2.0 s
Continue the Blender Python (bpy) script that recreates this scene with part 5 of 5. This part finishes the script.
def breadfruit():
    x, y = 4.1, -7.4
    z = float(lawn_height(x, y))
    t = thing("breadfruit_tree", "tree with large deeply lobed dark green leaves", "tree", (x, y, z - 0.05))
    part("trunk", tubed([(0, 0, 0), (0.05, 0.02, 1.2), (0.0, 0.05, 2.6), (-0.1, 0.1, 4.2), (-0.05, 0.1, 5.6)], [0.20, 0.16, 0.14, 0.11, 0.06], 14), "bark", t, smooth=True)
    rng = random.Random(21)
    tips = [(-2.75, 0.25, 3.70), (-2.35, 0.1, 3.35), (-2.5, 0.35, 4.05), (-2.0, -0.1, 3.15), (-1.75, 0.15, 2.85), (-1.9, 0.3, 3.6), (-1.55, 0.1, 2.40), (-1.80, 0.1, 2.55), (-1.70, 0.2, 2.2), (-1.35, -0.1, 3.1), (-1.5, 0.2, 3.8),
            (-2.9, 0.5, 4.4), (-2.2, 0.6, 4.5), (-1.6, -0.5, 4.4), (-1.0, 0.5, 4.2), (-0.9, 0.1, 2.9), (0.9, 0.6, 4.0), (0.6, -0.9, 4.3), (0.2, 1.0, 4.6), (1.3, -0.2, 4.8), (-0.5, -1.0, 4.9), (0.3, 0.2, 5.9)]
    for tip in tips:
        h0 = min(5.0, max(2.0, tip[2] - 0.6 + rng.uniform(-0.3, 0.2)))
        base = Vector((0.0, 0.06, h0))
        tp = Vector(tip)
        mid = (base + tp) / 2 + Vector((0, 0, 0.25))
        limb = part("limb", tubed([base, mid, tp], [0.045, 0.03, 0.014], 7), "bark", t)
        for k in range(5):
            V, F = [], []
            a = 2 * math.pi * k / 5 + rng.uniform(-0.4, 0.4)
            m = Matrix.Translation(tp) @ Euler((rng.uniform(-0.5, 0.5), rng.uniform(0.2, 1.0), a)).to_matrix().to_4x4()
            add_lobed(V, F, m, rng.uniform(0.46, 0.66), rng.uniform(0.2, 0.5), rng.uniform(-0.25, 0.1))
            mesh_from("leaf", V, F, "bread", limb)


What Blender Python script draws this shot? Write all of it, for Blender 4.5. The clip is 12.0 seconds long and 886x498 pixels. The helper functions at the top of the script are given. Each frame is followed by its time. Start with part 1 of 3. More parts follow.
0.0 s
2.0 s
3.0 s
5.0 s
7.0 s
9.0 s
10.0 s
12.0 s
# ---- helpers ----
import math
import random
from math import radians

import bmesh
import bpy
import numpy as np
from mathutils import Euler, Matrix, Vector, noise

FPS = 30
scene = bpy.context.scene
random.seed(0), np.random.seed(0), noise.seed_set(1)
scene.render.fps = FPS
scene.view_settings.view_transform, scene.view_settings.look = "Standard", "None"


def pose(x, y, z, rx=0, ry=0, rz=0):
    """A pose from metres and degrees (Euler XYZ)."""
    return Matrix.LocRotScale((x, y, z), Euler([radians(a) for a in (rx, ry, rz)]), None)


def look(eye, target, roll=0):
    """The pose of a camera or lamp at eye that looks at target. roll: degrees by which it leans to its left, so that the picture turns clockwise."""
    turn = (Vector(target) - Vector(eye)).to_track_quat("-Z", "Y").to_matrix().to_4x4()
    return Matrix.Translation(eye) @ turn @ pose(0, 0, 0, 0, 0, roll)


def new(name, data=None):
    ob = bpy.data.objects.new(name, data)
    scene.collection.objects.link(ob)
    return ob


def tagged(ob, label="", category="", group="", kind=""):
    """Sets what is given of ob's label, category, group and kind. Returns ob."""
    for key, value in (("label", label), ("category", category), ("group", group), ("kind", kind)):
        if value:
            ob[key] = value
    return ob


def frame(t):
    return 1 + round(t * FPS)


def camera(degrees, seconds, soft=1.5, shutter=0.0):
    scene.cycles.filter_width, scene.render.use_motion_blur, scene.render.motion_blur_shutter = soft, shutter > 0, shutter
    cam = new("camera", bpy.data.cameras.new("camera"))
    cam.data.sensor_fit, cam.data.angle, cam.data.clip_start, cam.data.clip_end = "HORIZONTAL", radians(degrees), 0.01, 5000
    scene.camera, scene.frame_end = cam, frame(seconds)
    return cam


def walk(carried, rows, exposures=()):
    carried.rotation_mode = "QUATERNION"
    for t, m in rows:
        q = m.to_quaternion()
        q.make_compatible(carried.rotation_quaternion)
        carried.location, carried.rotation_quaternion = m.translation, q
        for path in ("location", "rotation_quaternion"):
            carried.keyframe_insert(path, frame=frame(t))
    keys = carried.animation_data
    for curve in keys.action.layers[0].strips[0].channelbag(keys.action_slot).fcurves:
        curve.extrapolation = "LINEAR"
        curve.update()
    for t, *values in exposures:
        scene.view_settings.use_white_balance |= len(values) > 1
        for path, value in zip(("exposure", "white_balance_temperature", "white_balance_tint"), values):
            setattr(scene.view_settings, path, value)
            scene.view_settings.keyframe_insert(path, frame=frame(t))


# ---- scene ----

•••••

● Exercise instructions: Return each line of the records above exactly as it reads.

● Output for this exercise:
2.0 s
Continue the Blender Python (bpy) script that recreates this scene with part 5 of 5. This part finishes the script.
def breadfruit():
    x, y = 4.1, -7.4
    z = float(lawn_height(x, y))
    t = thing("breadfruit_tree", "tree with large deeply lobed dark green leaves", "tree", (x, y, z - 0.05))
    part("trunk", tubed([(0, 0, 0), (0.05, 0.02, 1.2), (0.0, 0.05, 2.6), (-0.1, 0.1, 4.2), (-0.05, 0.1, 5.6)], [0.20, 0.16, 0.14, 0.11, 0.06], 14), "bark", t, smooth=True)
    rng = random.Random(21)
    tips = [(-2.75, 0.25, 3.70), (-2.35, 0.1, 3.35), (-2.5, 0.35, 4.05), (-2.0, -0.1, 3.15), (-1.75, 0.15, 2.85), (-1.9, 0.3, 3.6), (-1.55, 0.1, 2.40), (-1.80, 0.1, 2.55), (-1.70, 0.2, 2.2), (-1.35, -0.1, 3.1), (-1.5, 0.2, 3.8),
            (-2.9, 0.5, 4.4), (-2.2, 0.6, 4.5), (-1.6, -0.5, 4.4), (-1.0, 0.5, 4.2), (-0.9, 0.1, 2.9), (0.9, 0.6, 4.0), (0.6, -0.9, 4.3), (0.2, 1.0, 4.6), (1.3, -0.2, 4.8), (-0.5, -1.0, 4.9), (0.3, 0.2, 5.9)]
    for tip in tips:
        h0 = min(5.0, max(2.0, tip[2] - 0.6 + rng.uniform(-0.3, 0.2)))
        base = Vector((0.0, 0.06, h0))
        tp = Vector(tip)
        mid = (base + tp) / 2 + Vector((0, 0, 0.25))
        limb = part("limb", tubed([base, mid, tp], [0.045, 0.03, 0.014], 7), "bark", t)
        for k in range(5):
            V, F = [], []
            a = 2 * math.pi * k / 5 + rng.uniform(-0.4, 0.4)
            m = Matrix.Translation(tp) @ Euler((rng.uniform(-0.5, 0.5), rng.uniform(0.2, 1.0), a)).to_matrix().to_4x4()
            add_lobed(V, F, m, rng.uniform(0.46, 0.66), rng.uniform(0.2, 0.5), rng.uniform(-0.25, 0.1))
            mesh_from("leaf", V, F, "bread", limb)


What Blender Python script draws this shot? Write all of it, for Blender 4.5. The clip is 12.0 seconds long and 886x498 pixels. The helper functions at the top of the script are given. Each frame is followed by its time. Start with part 1 of 3. More parts follow.
0.0 s
2.0 s
3.0 s
5.0 s
7.0 s
9.0 s
10.0 s
12.0 s
# ---- helpers ----
import math
import random
from math import radians

import bmesh
import bpy
import numpy as np
from mathutils import Euler, Matrix, Vector, noise

FPS = 30
scene = bpy.context.scene
random.seed(0), np.random.seed(0), noise.seed_set(1)
scene.render.fps = FPS
scene.view_settings.view_transform, scene.view_settings.look = "Standard", "None"


def pose(x, y, z, rx=0, ry=0, rz=0):
    """A pose from metres and degrees (Euler XYZ)."""
    return Matrix.LocRotScale((x, y, z), Euler([radians(a) for a in (rx, ry, rz)]), None)


def look(eye, target, roll=0):
    """The pose of a camera or lamp at eye that looks at target. roll: degrees by which it leans to its left, so that the picture turns clockwise."""
    turn = (Vector(target) - Vector(eye)).to_track_quat("-Z", "Y").to_matrix().to_4x4()
    return Matrix.Translation(eye) @ turn @ pose(0, 0, 0, 0, 0, roll)


def new(name, data=None):
    ob = bpy.data.objects.new(name, data)
    scene.collection.objects.link(ob)
    return ob


def tagged(ob, label="", category="", group="", kind=""):
    """Sets what is given of ob's label, category, group and kind. Returns ob."""
    for key, value in (("label", label), ("category", category), ("group", group), ("kind", kind)):
        if value:
            ob[key] = value
    return ob


def frame(t):
    return 1 + round(t * FPS)


def camera(degrees, seconds, soft=1.5, shutter=0.0):
    scene.cycles.filter_width, scene.render.use_motion_blur, scene.render.motion_blur_shutter = soft, shutter > 0, shutter
    cam = new("camera", bpy.data.cameras.new("camera"))
    cam.data.sensor_fit, cam.data.angle, cam.data.clip_start, cam.data.clip_end = "HORIZONTAL", radians(degrees), 0.01, 5000
    scene.camera, scene.frame_end = cam, frame(seconds)
    return cam


def walk(carried, rows, exposures=()):
    carried.rotation_mode = "QUATERNION"
    for t, m in rows:
        q = m.to_quaternion()
        q.make_compatible(carried.rotation_quaternion)
        carried.location, carried.rotation_quaternion = m.translation, q
        for path in ("location", "rotation_quaternion"):
            carried.keyframe_insert(path, frame=frame(t))
    keys = carried.animation_data
    for curve in keys.action.layers[0].strips[0].channelbag(keys.action_slot).fcurves:
        curve.extrapolation = "LINEAR"
        curve.update()
    for t, *values in exposures:
        scene.view_settings.use_white_balance |= len(values) > 1
        for path, value in zip(("exposure", "white_balance_temperature", "white_balance_tint"), values):
            setattr(scene.view_settings, path, value)
            scene.view_settings.keyframe_insert(path, frame=frame(t))


# ---- scene ----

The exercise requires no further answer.